Seamus Kelters: Respected reporter who helped to expose true toll of Troubles
Although Seamus Kelters, who has died suddenly, was not widely known to the general public, he was one of Belfast's most respected journalists, both as a writer and behind the scenes as an editor and producer with the BBC.
Seamus, who was 54, collapsed and died on Wednesday while on a course of chemotherapy for cancer, which was diagnosed earlier this year.
A highly popular personality, he circulated regular email bulletins to friends detailing his sometimes arduous treatment sessions.
As illustrated by the numerous tributes, he had built over the decades a reputation for journalistic steadiness, common sense and sound judgement.
He was, however, not one to always play safe, in a number of cases tenaciously pursuing investigations into some of the shadier aspects of public and political life.
A child of the Falls Road and west Belfast, he was fascinated by the troubles which erupted around him as a schoolboy. His family had to evacuate their home, on what would later become a grim peaceline, when shootings and deaths became a regular occurrence.
The irony was that the family had been particularly proud of living on an estate which was, unusually for those days, religiously mixed. He later produced a television documentary chronicling the area's unhappy descent from harmony to violence. The first of his family to attend university, he took an honours history degree at Queen's before entering journalism with the Irish News. There, he worked on investigations into administrative practices at QUB which led the university to conduct an overhaul of its procedures.
Specialising in security-related stories, one project he developed was a detailed study of fatalities in a particularly dangerous area of north Belfast. He moved on to the BBC where he worked in both news and current affairs and the political unit.
But he also had other interests, writing a play on the theme of child abuse in the Catholic church as well as a book on growing up in a war zone.
He was noted for his sense of humour and for the help he gave colleagues in talking them through difficult emotional moments brought on by work.
Kathleen Carragher, head of BBC News NI, recalled a highly-valued colleague who was "a friend and a huge part of the newsroom".
She added: "He will be sadly missed by us all and we send our deepest sympathies to Camilla and his sons."
In addition to his BBC day-job, Seamus and four other journalists and historical specialists came together to assemble accounts of all the deaths of the troubles.

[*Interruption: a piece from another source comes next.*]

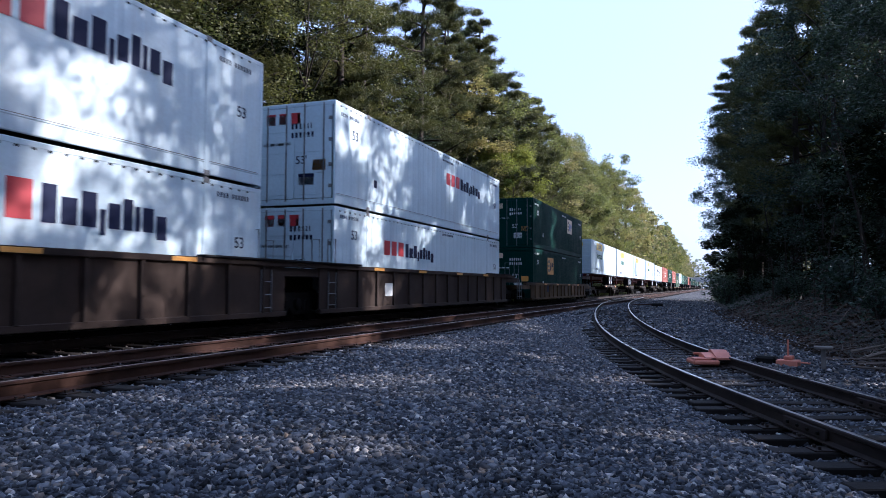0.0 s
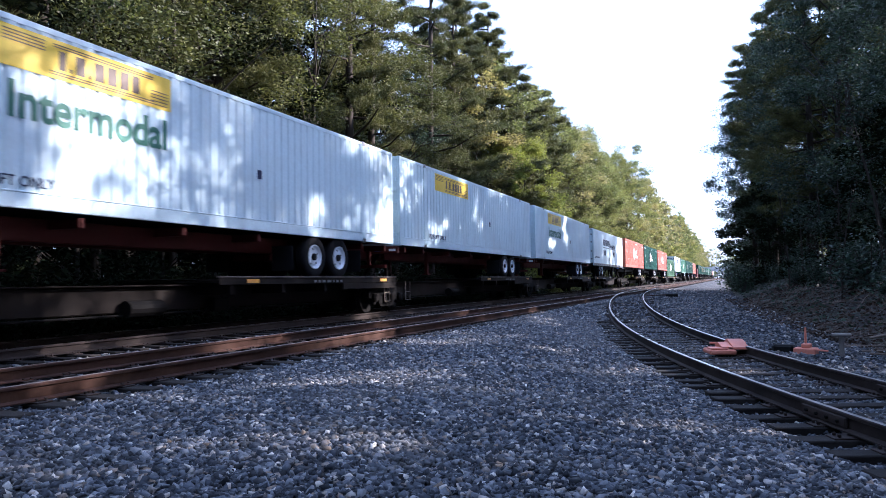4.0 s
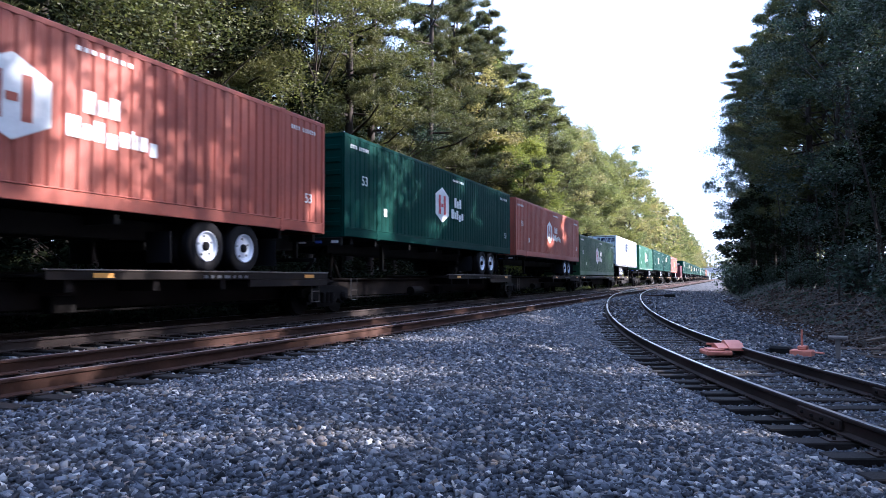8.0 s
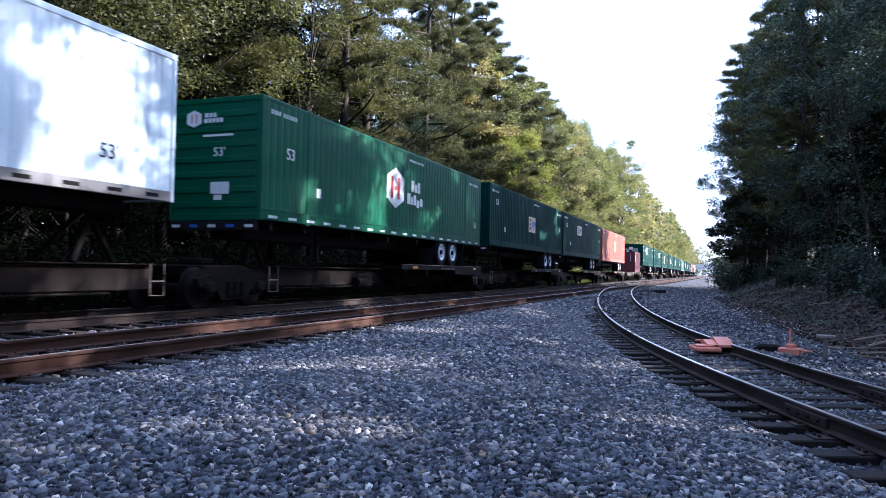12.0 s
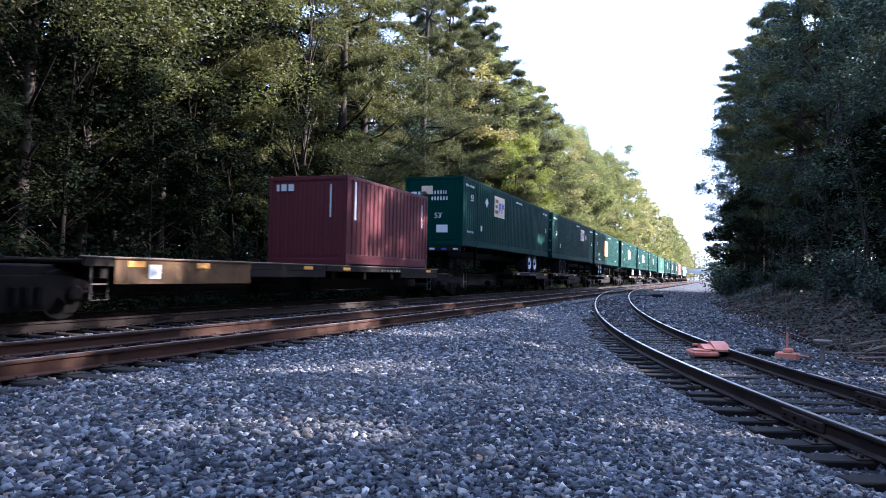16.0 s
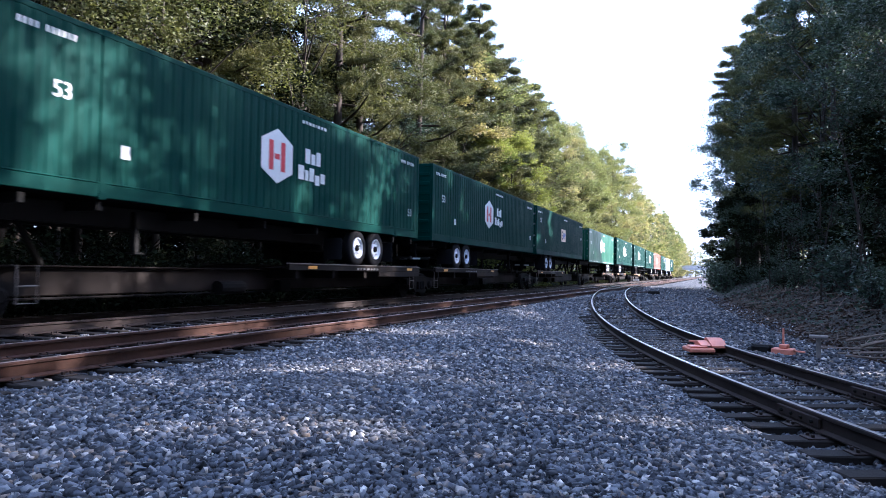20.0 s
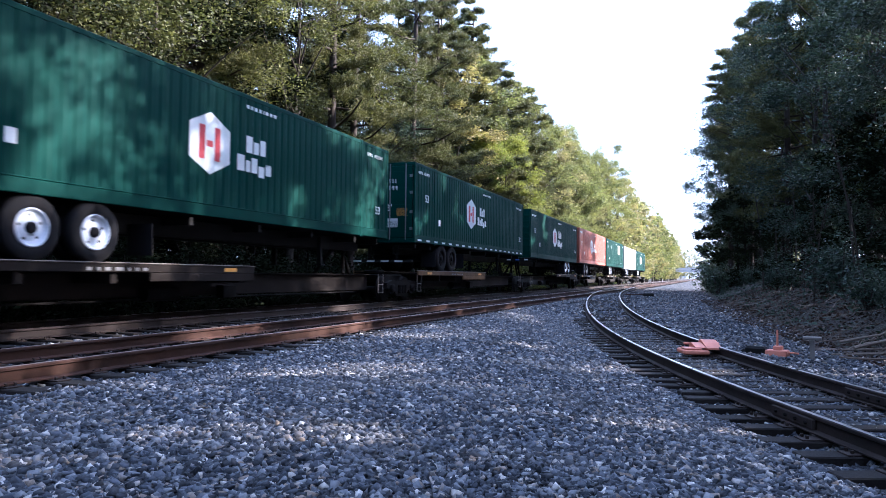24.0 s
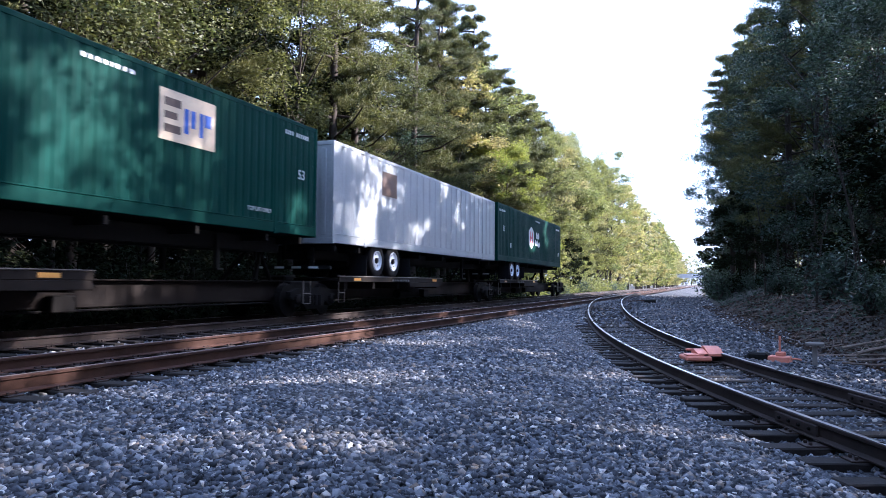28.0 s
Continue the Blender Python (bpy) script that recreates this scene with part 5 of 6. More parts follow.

After more than a decade of research and discussion, this resulted in Lost Lives, a million-word book. All involved report that there was a great deal of debate but not a single row.
Getting it into print was no easy matter, with scores of publishers he contacted turning him down before a courageous Scottish company, Mainstream, took the risk of publishing.

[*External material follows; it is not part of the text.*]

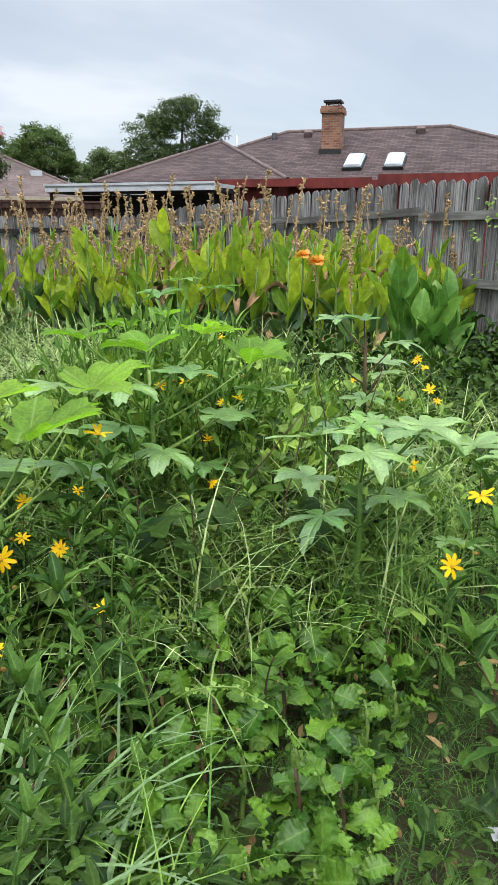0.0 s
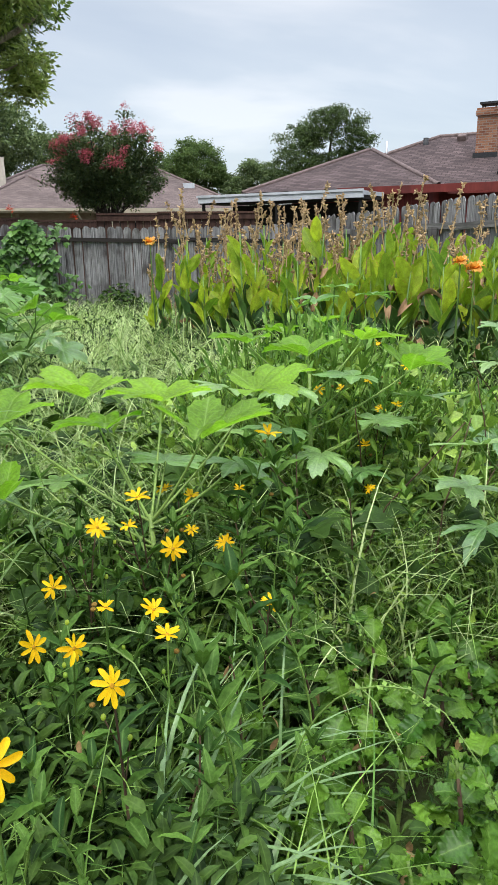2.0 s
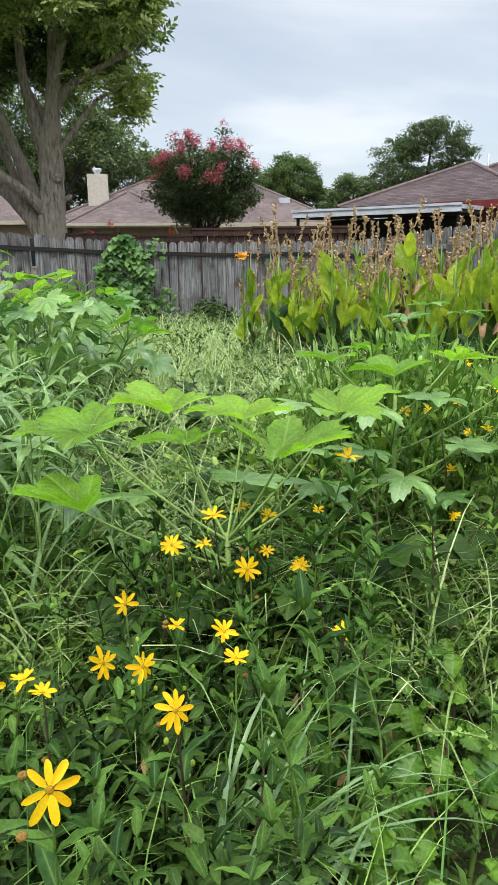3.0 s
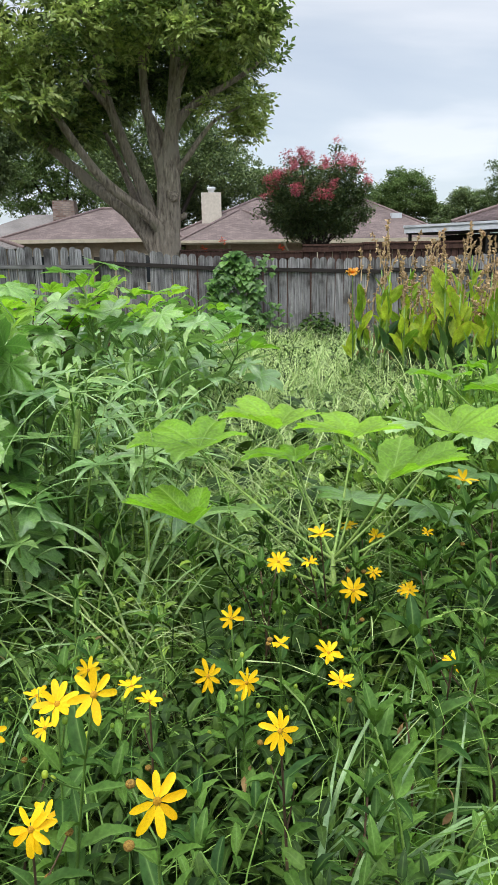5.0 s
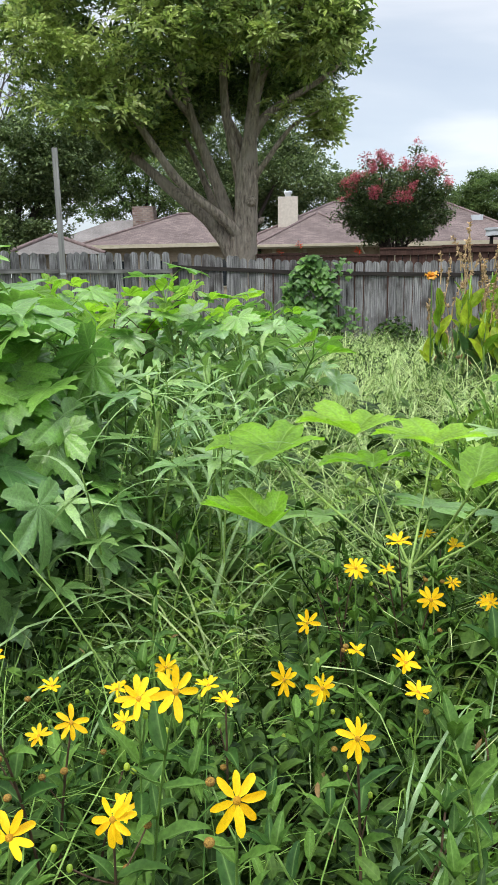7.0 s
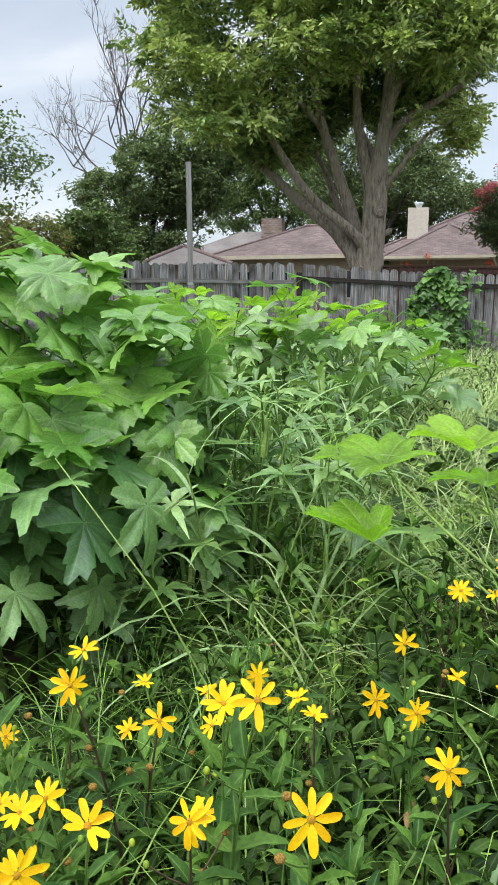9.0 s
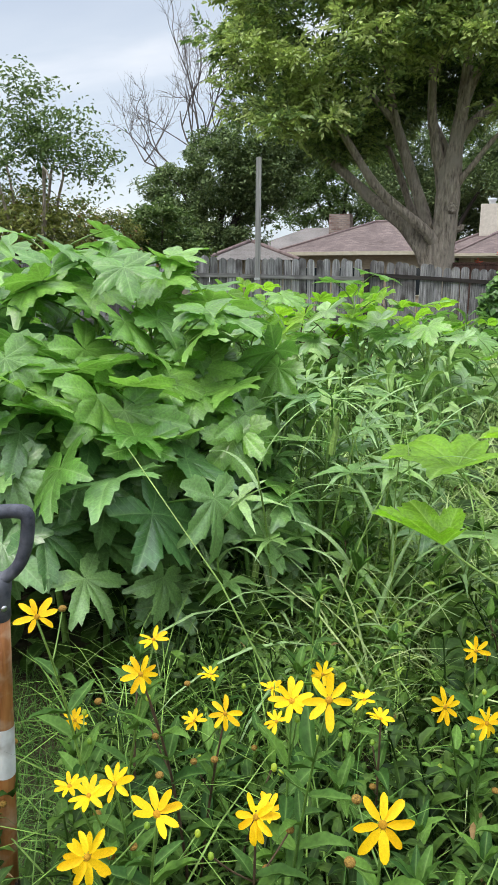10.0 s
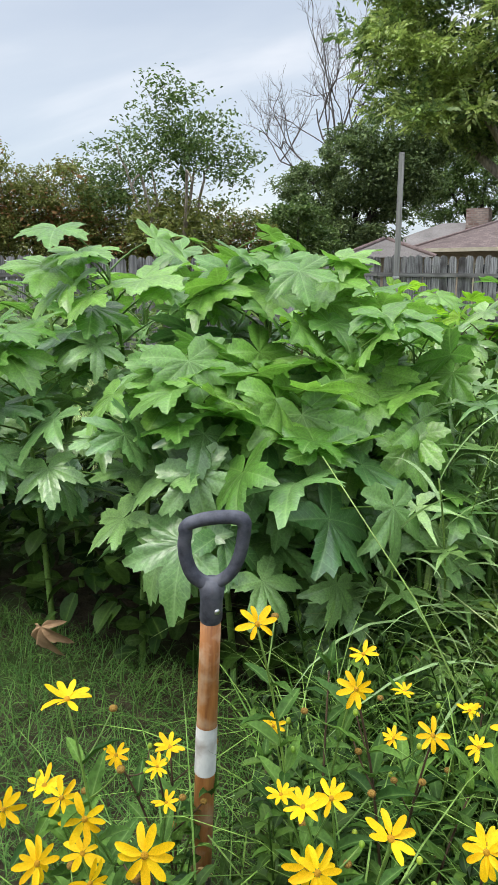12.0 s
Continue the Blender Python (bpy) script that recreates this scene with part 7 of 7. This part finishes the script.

For a Christmas radio programme, excerpts from the book were read out by, among others, Bill Clinton, Tony Blair, David Trimble, John Hume, George Mitchell and Bertie Ahern. The Belfast Telegraph, meanwhile, described Lost Lives as "a fitting and enduring memorial to a pain which should never have been".
In 2001, Seamus and his co-authors were awarded the Ewart-Biggs Memorial Prize for the promotion of peace and reconciliation. Bestowing the award, the chairman of the judging panel, Professor Roy Foster, described the book as "an enduring memorial to all those who died and a dramatic enterprise of historical recovery".
He added: "Monumental in every sense, it is both a deeply significant historical record and a labour of love - dedicated journalistic objectivity put to the highest use."
Seamus Kelters is survived by his wife, Camilla Carroll, and sons Brendan and Michael.